Every line of the data that contains the string "carried" must be copied.

● ● ● ●

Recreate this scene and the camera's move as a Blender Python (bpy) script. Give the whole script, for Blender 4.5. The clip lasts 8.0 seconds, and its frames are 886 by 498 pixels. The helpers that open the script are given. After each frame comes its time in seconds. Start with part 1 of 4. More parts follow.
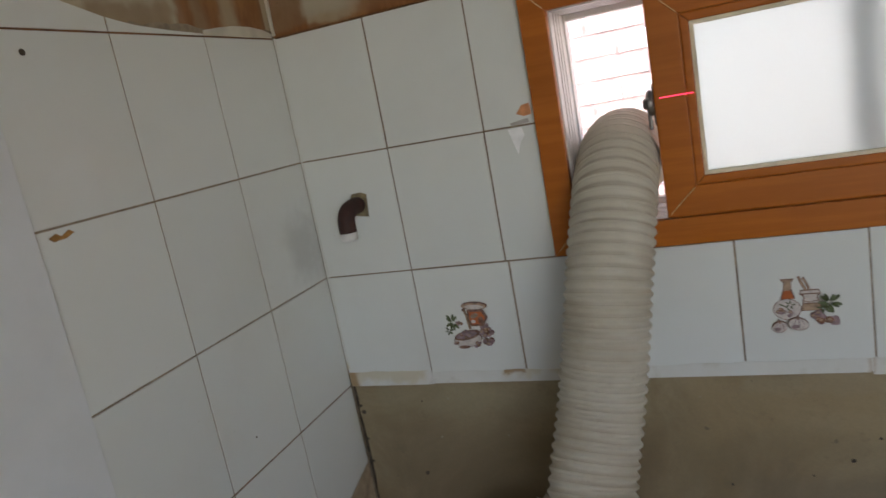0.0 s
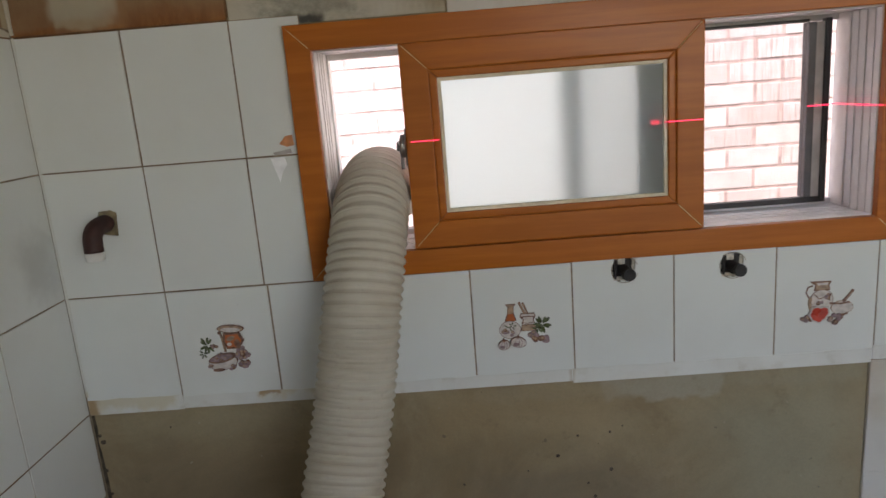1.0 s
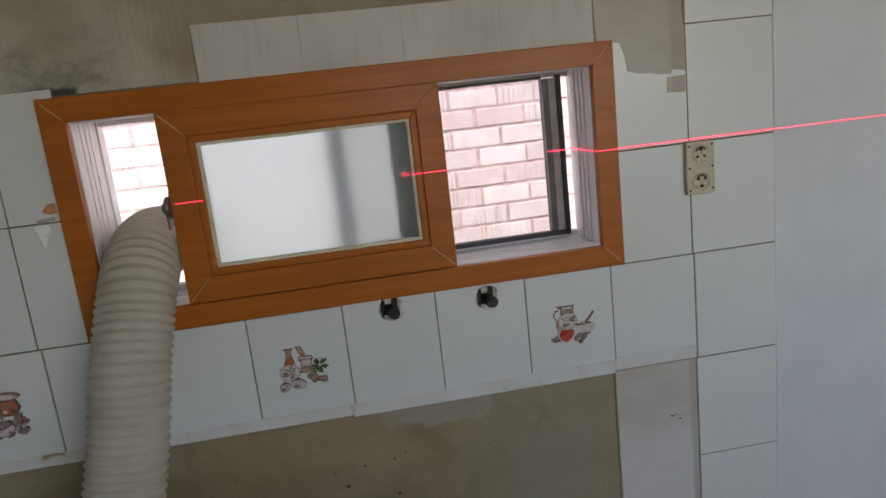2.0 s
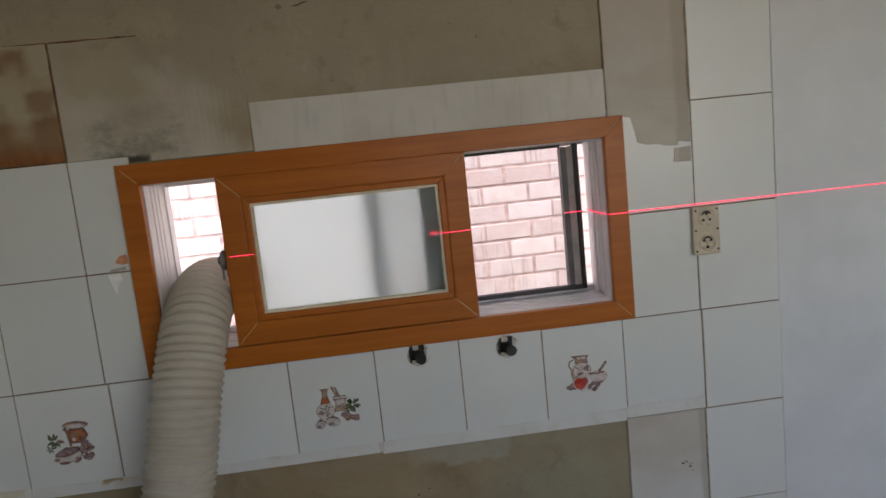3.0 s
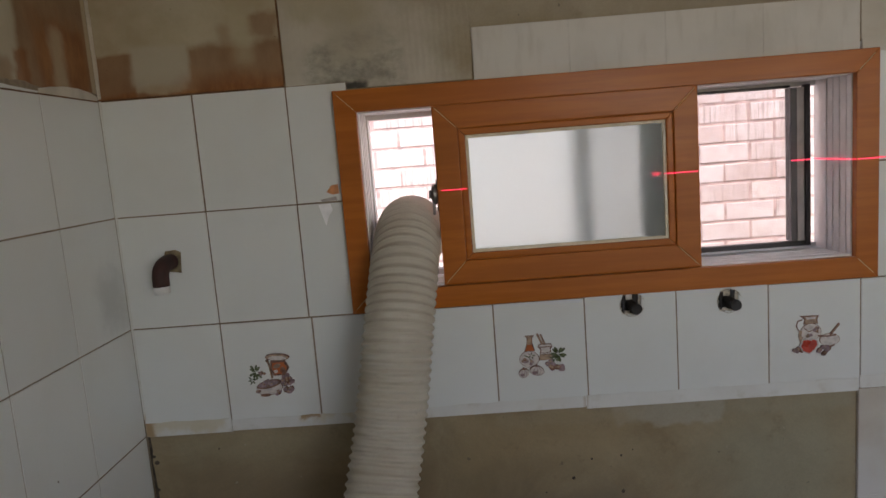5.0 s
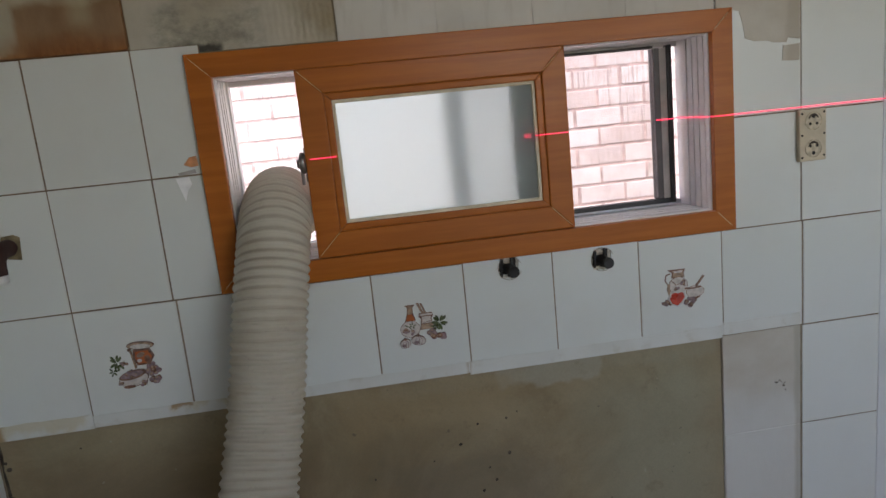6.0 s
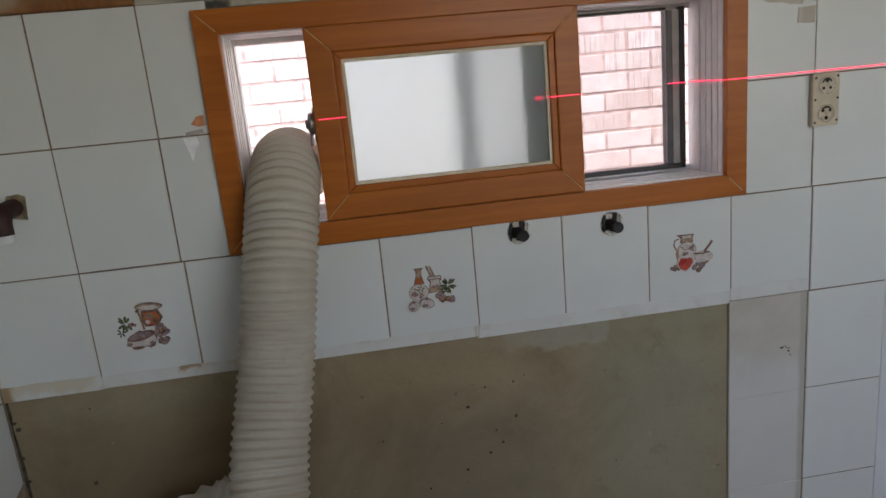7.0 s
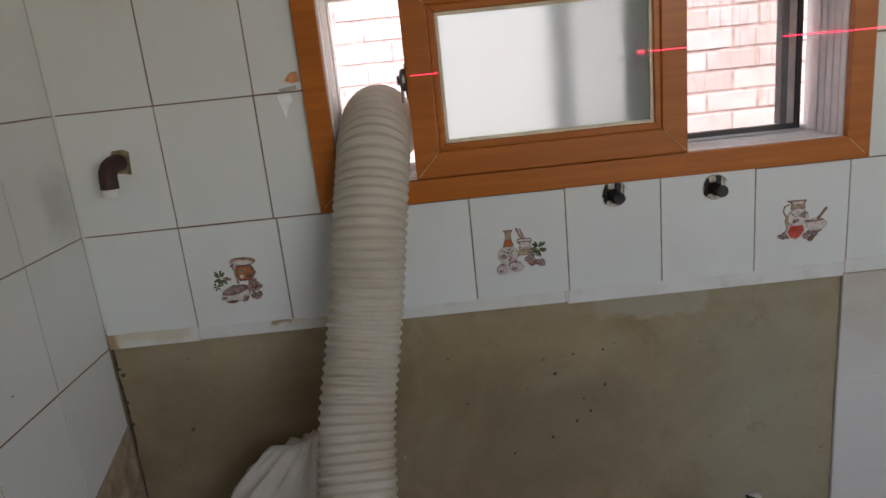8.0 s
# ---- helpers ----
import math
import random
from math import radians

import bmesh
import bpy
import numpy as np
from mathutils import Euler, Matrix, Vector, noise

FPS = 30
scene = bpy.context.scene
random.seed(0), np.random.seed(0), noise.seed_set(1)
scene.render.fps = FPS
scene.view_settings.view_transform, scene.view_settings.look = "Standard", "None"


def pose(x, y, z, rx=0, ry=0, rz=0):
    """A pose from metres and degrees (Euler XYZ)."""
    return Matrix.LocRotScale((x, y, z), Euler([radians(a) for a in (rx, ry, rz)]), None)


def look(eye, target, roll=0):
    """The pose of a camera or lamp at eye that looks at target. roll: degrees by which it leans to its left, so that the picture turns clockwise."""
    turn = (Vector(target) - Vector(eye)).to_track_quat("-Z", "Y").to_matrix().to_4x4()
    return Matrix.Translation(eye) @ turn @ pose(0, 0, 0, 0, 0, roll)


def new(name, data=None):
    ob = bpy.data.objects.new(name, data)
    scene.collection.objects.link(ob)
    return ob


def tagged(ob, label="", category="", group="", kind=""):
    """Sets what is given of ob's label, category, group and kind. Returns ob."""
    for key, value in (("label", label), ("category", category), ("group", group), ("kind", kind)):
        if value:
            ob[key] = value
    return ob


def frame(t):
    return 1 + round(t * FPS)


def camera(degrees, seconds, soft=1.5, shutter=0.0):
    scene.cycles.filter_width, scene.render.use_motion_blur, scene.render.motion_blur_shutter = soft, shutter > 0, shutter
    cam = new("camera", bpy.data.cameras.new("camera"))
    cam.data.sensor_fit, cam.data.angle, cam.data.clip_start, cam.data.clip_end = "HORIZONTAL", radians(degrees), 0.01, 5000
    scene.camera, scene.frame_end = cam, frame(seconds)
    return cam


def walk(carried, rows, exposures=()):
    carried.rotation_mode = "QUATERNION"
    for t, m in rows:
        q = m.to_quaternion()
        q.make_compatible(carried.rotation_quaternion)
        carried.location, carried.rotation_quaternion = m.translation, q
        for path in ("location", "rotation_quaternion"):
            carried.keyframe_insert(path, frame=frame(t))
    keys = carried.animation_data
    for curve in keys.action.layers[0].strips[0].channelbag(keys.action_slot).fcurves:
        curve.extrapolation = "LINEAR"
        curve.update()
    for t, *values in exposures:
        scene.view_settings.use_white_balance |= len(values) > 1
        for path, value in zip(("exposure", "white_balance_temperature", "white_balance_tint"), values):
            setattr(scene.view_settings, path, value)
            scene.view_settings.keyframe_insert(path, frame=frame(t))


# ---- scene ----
cam = camera(65.7, 8.0, soft=1.5, shutter=0.2)
PATH = [
    (0, (0.783, -1.232, 1.361), (0.038, 0.580, 0.958), -10.7),
    (0.2, (0.777, -1.273, 1.356), (0.158, 0.598, 0.930), -8.9),
    (0.5, (0.764, -1.301, 1.342), (0.378, 0.625, 0.965), -6.7),
    (0.7, (0.779, -1.288, 1.353), (0.558, 0.633, 0.934), -5.8),
    (1, (0.790, -1.304, 1.395), (0.742, 0.645, 0.948), -4.6),
    (1.2, (0.827, -1.320, 1.388), (0.804, 0.635, 0.992), -5.9),
    (1.5, (0.896, -1.341, 1.384), (1.043, 0.618, 1.008), -7.2),
    (1.7, (0.970, -1.359, 1.413), (1.233, 0.574, 0.972), -6.4),
    (2.8, (1.101, -1.570, 1.469), (1.283, 0.404, 1.199), -6.3),
    (3, (1.065, -1.563, 1.487), (1.226, 0.411, 1.212), -5.9),
    (3.2, (1.045, -1.571, 1.481), (1.148, 0.409, 1.223), -4.7),
    (3.5, (1.025, -1.580, 1.478), (1.013, 0.406, 1.245), -3.3),
    (3.7, (1.003, -1.583, 1.485), (0.936, 0.406, 1.262), -3.4),
    (4, (0.978, -1.576, 1.494), (0.823, 0.406, 1.281), -2.8),
    (4.2, (0.948, -1.554, 1.506), (0.764, 0.423, 1.266), -3.3),
    (5.3, (0.718, -1.468, 1.359), (0.698, 0.509, 1.056), -4.8),
    (5.5, (0.744, -1.470, 1.399), (0.745, 0.501, 1.060), -5.1),
    (5.7, (0.769, -1.445, 1.391), (0.914, 0.506, 1.029), -5.0),
    (6, (0.796, -1.437, 1.364), (1.029, 0.513, 0.989), -5.8),
    (6.2, (0.797, -1.436, 1.363), (1.026, 0.510, 0.968), -5.9),
    (6.5, (0.787, -1.437, 1.358), (1.012, 0.506, 0.942), -6.2),
    (6.7, (0.775, -1.428, 1.354), (1.019, 0.505, 0.921), -5.9),
    (7, (0.765, -1.428, 1.349), (1.002, 0.504, 0.890), -5.4),
    (7.2, (0.774, -1.423, 1.360), (0.959, 0.507, 0.867), -5.0),
    (7.5, (0.760, -1.407, 1.371), (0.849, 0.513, 0.815), -4.5),
    (7.7, (0.753, -1.403, 1.354), (0.819, 0.521, 0.798), -5.2),
    (8, (0.745, -1.399, 1.328), (0.742, 0.531, 0.803), -5.9),
]
walk(cam, [(t, look(eye, target, roll)) for t, eye, target, roll in PATH],
     exposures=[(0.0, 2.67, 6850, 13), (0.5, 2.6, 6950, 14), (1.0, 2.62, 6950, 13), (1.5, 2.41, 6650, 12), (3.0, 2.22, 6850, 14), (3.5, 2.15, 7000, 16), (4.0, 2.12, 7100, 17), (5.5, 2.36, 6950, 15), (6.0, 2.4, 6650, 12), (6.5, 2.4, 6650, 12), (7.0, 2.38, 6700, 13), (7.5, 2.35, 6950, 15), (8.0, 2.54, 7000, 15)])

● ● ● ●

## [COMPLETE ANSWER]
def walk(carried, rows, exposures=()):
    carried.rotation_mode = "QUATERNION"
        q.make_compatible(carried.rotation_quaternion)
        carried.location, carried.rotation_quaternion = m.translation, q
            carried.keyframe_insert(path, frame=frame(t))
    keys = carried.animation_data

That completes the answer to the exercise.